(CN) - FedEx misclassified hundreds of drivers as independent contractors, the Kansas Supreme Court ruled, echoing a recent finding for California and Oregon workers.
Aside from the far-reaching effects that the ruling could have on businesses that use independent contractors, there are dozens of pending cases against FedEx in the 7th Circuit that this decision shapes.
FedEx has faced multiple class actions across the country by both current and former drivers who signed contracts with FedEx between 1998 and 2007. Drivers say that the shipping giant classified them as independent contractors, but forced them to buy their own uniforms and equipment, while also controlling minute details of their appearance and behavior, with specific guidelines for hygiene and body odor.

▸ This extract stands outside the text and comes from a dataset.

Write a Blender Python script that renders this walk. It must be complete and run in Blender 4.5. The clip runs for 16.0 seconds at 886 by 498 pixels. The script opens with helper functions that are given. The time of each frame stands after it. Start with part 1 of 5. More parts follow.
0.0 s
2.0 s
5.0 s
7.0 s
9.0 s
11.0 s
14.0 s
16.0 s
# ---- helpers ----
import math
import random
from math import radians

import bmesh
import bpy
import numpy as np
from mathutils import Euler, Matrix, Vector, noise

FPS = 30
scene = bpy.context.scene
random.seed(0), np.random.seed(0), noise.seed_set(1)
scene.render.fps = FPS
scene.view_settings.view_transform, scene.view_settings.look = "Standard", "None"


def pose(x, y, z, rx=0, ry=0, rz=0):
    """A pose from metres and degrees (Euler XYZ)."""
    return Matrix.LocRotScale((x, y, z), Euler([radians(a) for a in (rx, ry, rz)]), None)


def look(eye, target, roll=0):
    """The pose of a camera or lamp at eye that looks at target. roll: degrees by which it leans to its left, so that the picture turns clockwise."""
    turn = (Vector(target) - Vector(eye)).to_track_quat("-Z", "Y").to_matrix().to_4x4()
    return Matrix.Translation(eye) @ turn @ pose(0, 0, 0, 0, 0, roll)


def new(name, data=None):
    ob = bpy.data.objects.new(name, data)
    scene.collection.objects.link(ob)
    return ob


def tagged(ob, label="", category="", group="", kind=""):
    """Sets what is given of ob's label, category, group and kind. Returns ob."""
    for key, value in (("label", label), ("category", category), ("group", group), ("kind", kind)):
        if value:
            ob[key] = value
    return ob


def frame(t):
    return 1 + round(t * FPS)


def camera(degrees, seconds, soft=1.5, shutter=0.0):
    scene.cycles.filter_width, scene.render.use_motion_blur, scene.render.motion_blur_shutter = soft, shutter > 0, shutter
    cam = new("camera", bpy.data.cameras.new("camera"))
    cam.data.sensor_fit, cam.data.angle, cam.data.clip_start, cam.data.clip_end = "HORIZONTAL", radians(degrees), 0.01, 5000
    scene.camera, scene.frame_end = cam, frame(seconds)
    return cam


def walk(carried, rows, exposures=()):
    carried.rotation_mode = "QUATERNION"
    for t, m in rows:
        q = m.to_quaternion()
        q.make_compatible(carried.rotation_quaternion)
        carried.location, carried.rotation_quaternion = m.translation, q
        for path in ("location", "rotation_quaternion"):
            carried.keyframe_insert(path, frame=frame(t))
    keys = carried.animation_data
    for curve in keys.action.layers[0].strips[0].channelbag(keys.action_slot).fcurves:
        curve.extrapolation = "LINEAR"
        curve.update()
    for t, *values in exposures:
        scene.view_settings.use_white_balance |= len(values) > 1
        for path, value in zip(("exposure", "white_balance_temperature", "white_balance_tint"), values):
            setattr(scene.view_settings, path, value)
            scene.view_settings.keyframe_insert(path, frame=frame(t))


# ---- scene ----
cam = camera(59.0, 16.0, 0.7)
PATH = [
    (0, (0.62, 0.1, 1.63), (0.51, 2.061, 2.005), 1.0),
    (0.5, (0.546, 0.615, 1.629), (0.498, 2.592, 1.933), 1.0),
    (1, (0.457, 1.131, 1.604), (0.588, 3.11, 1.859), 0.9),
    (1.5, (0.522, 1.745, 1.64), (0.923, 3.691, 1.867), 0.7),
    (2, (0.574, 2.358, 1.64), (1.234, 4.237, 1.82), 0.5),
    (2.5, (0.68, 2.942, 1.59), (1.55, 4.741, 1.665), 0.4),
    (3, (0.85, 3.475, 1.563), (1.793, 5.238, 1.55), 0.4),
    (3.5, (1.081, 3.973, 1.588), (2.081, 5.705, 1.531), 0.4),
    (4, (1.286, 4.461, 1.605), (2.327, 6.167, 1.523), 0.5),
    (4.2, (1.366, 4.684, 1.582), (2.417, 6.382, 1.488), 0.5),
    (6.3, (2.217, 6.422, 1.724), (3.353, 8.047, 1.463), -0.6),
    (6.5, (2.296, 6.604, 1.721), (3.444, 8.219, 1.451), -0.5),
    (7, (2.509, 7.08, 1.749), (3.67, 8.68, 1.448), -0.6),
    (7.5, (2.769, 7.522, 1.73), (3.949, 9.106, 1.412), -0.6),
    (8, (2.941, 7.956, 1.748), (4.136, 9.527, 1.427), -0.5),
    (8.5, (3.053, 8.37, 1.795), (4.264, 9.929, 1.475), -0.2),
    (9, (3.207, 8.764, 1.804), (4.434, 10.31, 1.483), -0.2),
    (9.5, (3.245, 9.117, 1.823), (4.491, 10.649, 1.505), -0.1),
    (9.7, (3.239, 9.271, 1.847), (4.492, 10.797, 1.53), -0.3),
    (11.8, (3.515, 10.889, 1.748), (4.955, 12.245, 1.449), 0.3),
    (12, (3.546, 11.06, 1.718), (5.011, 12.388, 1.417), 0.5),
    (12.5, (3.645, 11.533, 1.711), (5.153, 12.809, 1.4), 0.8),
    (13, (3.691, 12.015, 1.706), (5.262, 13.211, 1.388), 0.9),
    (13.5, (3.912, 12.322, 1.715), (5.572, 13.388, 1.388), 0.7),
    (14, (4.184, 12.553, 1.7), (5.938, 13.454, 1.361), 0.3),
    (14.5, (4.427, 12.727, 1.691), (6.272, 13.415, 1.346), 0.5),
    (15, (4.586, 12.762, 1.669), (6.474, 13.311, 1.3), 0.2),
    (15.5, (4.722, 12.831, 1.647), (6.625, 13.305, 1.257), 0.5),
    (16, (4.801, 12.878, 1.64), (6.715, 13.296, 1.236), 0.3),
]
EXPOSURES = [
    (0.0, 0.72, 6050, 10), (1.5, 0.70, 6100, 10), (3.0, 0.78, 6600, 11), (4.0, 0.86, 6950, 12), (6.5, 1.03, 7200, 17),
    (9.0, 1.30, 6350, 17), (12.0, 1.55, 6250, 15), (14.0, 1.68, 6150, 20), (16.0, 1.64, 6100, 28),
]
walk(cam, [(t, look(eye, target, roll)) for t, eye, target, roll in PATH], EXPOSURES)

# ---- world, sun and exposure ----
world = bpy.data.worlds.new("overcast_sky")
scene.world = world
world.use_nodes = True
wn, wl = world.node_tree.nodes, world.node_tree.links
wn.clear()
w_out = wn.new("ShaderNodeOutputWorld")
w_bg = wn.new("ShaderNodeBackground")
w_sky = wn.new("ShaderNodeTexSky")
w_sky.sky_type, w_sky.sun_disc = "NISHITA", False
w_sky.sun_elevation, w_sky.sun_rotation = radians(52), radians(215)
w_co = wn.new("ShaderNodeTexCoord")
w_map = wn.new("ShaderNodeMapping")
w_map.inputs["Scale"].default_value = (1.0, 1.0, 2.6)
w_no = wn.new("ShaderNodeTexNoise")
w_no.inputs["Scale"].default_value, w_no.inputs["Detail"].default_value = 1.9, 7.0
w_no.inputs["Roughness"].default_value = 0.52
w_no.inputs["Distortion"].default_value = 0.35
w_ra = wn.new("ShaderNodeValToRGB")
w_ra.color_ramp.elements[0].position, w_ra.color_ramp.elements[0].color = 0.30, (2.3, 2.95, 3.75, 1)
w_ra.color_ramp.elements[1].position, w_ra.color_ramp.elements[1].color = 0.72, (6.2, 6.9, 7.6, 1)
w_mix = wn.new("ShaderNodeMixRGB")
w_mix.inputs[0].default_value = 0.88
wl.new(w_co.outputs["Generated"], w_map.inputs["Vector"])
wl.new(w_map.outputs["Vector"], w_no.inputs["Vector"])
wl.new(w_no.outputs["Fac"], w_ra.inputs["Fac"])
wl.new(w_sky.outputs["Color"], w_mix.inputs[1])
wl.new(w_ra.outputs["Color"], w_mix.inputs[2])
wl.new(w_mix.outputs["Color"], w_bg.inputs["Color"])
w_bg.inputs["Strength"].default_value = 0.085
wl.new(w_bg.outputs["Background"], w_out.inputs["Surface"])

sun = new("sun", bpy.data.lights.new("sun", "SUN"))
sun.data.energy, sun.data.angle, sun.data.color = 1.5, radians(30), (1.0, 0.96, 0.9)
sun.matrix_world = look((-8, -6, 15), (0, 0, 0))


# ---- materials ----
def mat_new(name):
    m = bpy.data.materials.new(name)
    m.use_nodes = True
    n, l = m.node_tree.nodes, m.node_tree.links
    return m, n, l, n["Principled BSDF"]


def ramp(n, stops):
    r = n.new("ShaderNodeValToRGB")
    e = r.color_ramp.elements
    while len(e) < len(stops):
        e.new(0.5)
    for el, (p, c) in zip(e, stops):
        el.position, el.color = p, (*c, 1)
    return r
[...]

In defending its classification, FedEx pointed out that drivers are allowed to set their own routes on deliveries.
The Judicial Panel on Multidistrict Litigation consolidated more than 70 class actions in 2005 and transferred the matter to the U.S. District Court in South Bend, Ind.
Craig v. FedEx, a 479-member class seeking relief under ERISA and the Kansas Wage Payment Act, was designated the lead case.
Class members sought damages for all costs and expenses they incurred during their employment, along with overtime wages they were denied as a result of being improperly classified as independent contractors.
U.S. District Judge Robert Miller ruled for FedEx and remanded the cases for separate proceedings.
It certified certain questions to the Sunflower State's high court, and those justices unanimously found Friday that FedEx misclassified employee drivers in Kansas as independent contractors.
"FedEx has established an employment relationship with its delivery drivers but dressed that relationship in independent contractor clothing," the unsigned opinion states.
Citing stipulations of the Kansas Wage Payment Act, the court noted that "FedEx's control and micromanaging undermine the benefit that a driver should be able to reap from that arrangement." The court also reiterated that a driver's status as an employee is unchanged whether he covers one or more service areas.
Important for the court was the fact that FedEx "carefully structured its drivers' operating agreements so that it could label the drivers as independent contractors in order to gain a competitive advantage," the justices said.
The added that "this is a close case by design, not happenstance," noting that FedEx's "competitive advantage" came in part at the expense of its drivers.
Federal regulations do not define the term independent contractor, thus leaving it to the court to decide if "the worker is economically dependent on the business to which he or she renders service or whether the worker, as a matter of economic fact, is in business for himself or herself."
Here, FedEx drivers lacked independence to alter an operating agreement that "more closely resembles a unilaterally proffered, take-it-or-leave-it employment contract," the ruling states.
The justices also emphasized that FedEx provides "manuals, handbooks, memoranda, training videos, and other means of communication that direct that manner and means of delivering packages."
"In short, the plaintiff drivers are integrated into FedEx's business to the highest degree possible," the 49-page ruling states.
The court noted that its ruling does not take into account the 9th Circuit's recent award of similar relief to FedEx drivers in Oregon and California.